Jesus and the Wasgij

‘In the past God spoke to our ancestors through the prophets at many times and in various ways,but in these last days he has spoken to us by his Son’ (Hebrews 1.1–2)

Last week I delivered a sermon on Hebrews 1, looking at how Jesus is the ultimate revelation of God – the one who fully reveals His nature and purpose. We saw how in ‘the past’ God spoke in a variety of ways; through dreams, visions, angels, a burning bush… even a donkey! He is a creative God who can use any means to get his message to us.

Hebrews says that God’s revelation came not only in many ways, but at many times. The word translated ‘at many times’, polymerōs, actually means ‘in many pieces.’ Of course, these did take place at various times, right down through the ages, but the point is less to do with chronology, and more to do with the fragmentary nature of the revelation. It was little by little; piece by piece. Each prophet had a fragment of revelation – each bit fully true, but none of them showing the full picture. Together, they give us a sense of what God wants to communicate, but they could never bring the complete revelation of his character and his plan.

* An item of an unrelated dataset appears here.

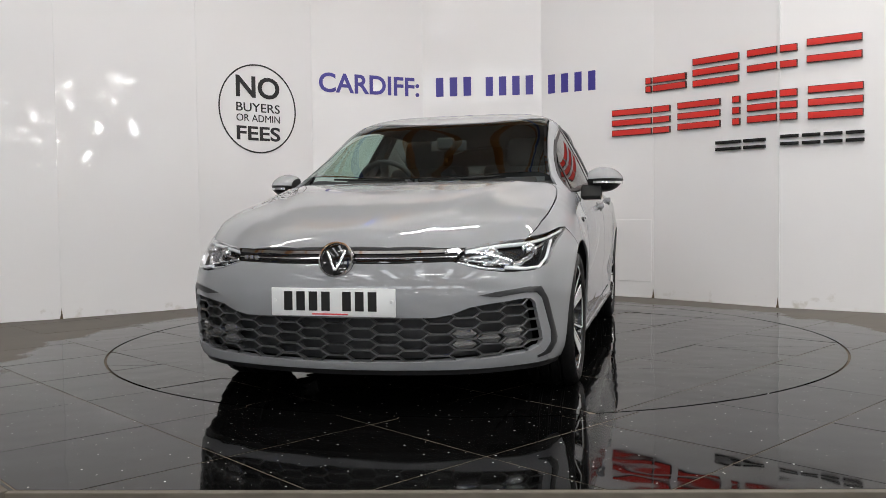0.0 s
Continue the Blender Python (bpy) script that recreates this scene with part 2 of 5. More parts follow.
        nt.links.new(dust.outputs[2], mc.inputs[7])
        mr = nt.nodes.new("ShaderNodeMix")
        nt.links.new(ram.outputs[0], mr.inputs[0])
        nt.links.new(rough, mr.inputs[2])
        mr.inputs[3].default_value = 0.62
        col, rough = mc.outputs[2], mr.outputs[0]
    nt.links.new(col, b.inputs["Base Color"])
    nt.links.new(rough, b.inputs["Roughness"])
    return m


TILE = tile_material("polished_black_granite", False)
TILE_FIXED = tile_material("polished_black_granite_dusty_rim", True)
ripple(TILE, 5.0, 0.0022)
ripple(TILE_FIXED, 5.0, 0.0012)


# ---- mesh helpers ----
def mesh_ob(name, verts, faces, material, parent=None, label="", smooth=False):
    me = bpy.data.meshes.new(name)
    me.from_pydata([tuple(map(float, p)) for p in verts], [], [tuple(map(int, f)) for f in faces])
    me.materials.append(material)
    if smooth:
        me.shade_smooth()
    me.update()
    ob = new(name, me)
    if parent is not None:
        ob.parent = parent
    if label:
        tagged(ob, label)
    return ob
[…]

I said in the sermon that it was somewhat like a jigsaw puzzle, pieced together through the ages. But that’s not quite right. With a jigsaw puzzle you already know what the final picture looks like. You’ve seen it on the front of the box, so before you’ve even started you already know exactly what you’re building. There’s not a lot of mystery around a jigsaw.

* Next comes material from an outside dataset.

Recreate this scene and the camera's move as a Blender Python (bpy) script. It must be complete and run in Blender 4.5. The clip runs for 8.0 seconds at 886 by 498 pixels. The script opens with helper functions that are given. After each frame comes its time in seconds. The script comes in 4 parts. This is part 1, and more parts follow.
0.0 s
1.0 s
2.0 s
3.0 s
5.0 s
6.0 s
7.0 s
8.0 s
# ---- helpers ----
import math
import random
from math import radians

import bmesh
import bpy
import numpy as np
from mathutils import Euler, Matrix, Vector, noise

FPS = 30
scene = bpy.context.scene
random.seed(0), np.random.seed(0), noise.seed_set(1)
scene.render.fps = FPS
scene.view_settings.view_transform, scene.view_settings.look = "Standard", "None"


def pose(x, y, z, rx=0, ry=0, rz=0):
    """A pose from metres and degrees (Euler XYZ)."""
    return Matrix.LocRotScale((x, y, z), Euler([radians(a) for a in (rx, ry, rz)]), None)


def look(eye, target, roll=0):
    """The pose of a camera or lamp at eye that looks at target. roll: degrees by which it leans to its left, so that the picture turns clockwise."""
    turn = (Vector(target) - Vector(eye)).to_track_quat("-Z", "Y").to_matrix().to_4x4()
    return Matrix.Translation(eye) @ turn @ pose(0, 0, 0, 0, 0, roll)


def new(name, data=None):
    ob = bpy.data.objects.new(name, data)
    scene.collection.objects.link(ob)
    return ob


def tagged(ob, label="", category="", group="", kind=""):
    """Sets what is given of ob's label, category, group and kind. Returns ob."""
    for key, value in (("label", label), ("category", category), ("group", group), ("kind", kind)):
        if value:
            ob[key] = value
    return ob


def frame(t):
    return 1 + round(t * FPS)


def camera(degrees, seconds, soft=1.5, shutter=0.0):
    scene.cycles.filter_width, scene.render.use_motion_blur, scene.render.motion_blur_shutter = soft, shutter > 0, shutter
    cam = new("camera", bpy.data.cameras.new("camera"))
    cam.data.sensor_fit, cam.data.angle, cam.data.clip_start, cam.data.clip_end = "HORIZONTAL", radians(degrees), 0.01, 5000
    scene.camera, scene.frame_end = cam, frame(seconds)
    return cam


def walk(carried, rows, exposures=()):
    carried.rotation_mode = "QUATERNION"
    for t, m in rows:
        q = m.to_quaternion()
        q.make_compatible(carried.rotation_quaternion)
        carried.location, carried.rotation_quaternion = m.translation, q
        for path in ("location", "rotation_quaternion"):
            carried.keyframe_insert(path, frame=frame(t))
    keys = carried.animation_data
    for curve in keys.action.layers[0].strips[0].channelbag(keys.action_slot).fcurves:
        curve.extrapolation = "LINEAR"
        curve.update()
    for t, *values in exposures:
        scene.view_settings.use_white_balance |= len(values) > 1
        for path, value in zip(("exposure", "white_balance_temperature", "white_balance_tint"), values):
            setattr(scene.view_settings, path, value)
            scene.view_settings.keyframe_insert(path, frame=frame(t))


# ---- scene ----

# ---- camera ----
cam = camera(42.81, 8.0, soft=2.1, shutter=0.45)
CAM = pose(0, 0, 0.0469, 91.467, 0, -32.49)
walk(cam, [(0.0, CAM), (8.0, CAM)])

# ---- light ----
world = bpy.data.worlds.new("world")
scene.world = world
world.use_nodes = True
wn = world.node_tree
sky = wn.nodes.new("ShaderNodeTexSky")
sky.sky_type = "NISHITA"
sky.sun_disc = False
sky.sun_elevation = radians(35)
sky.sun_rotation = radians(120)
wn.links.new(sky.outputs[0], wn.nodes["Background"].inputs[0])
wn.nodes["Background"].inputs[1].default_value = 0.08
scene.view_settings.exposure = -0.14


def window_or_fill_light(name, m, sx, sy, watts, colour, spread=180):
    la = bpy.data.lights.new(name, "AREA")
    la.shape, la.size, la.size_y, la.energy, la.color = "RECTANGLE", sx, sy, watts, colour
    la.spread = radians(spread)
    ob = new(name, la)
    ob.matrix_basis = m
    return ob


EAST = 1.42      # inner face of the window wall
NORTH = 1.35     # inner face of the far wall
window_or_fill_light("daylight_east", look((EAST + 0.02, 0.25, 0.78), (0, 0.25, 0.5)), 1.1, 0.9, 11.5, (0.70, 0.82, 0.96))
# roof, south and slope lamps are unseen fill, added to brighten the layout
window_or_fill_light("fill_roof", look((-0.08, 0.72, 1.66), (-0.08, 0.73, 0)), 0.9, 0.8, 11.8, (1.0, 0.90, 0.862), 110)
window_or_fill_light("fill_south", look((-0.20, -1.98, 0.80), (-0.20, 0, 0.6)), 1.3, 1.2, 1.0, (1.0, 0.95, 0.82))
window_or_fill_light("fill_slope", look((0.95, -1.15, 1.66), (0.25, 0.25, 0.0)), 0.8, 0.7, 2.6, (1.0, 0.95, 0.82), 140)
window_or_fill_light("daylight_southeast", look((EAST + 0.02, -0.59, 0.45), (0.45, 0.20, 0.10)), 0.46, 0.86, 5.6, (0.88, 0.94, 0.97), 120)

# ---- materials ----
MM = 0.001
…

So I wonder if a better metaphor isn’t a wasgij?

If you’re not familiar with a wasgij, essentially it’s a reverse jigsaw (hence the name is jigsaw spelled backwards). With a wasgij, the picture on the front of the box is not the final image you’re constructing. Rather, it gives you some initial clues and invites you into a story, in which you need to use your imagination and deductive skills to start putting the pieces together, and work out what the picture might be. It’s a mystery, which gets unveiled over time, and is only completed when the final piece is put in place.

Often, the image on the box is the reverse perspective of the final picture, something like this.

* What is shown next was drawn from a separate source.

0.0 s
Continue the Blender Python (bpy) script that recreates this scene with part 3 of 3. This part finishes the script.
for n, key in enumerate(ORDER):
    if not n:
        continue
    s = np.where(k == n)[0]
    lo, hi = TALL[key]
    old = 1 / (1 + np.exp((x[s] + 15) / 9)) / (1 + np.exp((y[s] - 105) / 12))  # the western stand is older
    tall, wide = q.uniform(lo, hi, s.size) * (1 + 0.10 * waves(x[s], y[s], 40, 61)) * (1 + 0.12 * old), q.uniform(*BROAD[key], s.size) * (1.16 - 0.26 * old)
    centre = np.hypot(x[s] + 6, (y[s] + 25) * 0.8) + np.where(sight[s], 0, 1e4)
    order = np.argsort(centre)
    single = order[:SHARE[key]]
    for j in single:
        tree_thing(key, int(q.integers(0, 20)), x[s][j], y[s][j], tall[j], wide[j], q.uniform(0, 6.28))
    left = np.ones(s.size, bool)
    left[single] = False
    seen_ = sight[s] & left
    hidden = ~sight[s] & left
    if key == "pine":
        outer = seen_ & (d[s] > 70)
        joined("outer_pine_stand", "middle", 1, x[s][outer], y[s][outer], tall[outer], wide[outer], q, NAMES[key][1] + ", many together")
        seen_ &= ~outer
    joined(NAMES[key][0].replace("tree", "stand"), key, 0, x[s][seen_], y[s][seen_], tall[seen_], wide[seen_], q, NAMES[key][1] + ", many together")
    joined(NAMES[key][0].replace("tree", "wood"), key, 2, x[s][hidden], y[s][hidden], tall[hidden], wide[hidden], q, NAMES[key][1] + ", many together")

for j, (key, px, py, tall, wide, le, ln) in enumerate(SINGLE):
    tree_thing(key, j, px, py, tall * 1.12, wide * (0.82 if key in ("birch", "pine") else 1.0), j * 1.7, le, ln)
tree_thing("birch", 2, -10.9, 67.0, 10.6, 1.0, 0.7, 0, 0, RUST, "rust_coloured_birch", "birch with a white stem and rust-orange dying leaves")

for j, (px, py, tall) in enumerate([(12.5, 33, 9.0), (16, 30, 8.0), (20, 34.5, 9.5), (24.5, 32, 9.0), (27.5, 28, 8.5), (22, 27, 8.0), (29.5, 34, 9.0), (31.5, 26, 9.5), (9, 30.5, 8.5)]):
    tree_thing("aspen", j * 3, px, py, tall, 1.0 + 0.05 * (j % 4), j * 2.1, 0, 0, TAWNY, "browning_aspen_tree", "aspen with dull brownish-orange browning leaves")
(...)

It’s a crowd of people observing something. And you have to work out the scene they’re looking at.

This image gives us some clues. It’s obviously an underwater setting; the faces express shock and fear; you can see roughly where they’re pointing and looking, which gives you an idea of where key items might be located in the final image, and you can work out how some of the lines might extend out. But it’s not until you actually start piecing things together that you begin to get an idea of what the final picture is going to be.

I think that’s a bit more like what Hebrews 1 is saying. In the past, God spoke in many different ways to many different people, and each was like a fragment that contributed to the unfolding mystery of God’s revelation. But nobody knew exactly what the final image was going to look like.

With each fragment of Old Testament revelation, we find ourselves asking:

“From Moses’ perspective, what did he think he was seeing about God and His purposes?”

“How does the perspective of Ezekiel fit into this final picture? What might he be seeing from his unique angle and point of view? And is his perspective different from that of Isaiah, or other prophets?”    

“What does the look on Jeremiah’s face – the tone of his writing – tell us about the things he’s observing?”

The strange thing about a wasgij compared to a regular puzzle, is that you can have an idea of what something might be and how it fits, and you can spend quite some time working away based on these assumptions. But then you stumble upon another piece of the puzzle and it makes you rethink it all. You realise that what you always assumed went in one place, actually connects to something else entirely. Maybe you had the whole thing upside down, and it wasn’t what you thought at all!

In the past God spoke in various fragments, but in these last days he has spoken by his Son. In Jesus we see the mystery revealed.

When Jesus came, he didn’t wipe the table clean and start from scratch. He didn’t cast aside all the ways God had previously spoken. Rather, he took all the fragments of revelation – all the things we thought we knew about God and His purposes – and he rearranged them, showing us how they fit together in a way we never saw coming.

The law; the prophets; the sacrificial system; the tabernacle; the temple; the genealogies; the hopes, dreams and longings of Israel; the prayers of the saints… Jesus connects it all, putting each piece in its proper place. Sometimes he turns it on its head and confounds our expectations. But nothing is wasted. Everything finds its proper place.

And when we stand back and see the final image, it looks like him.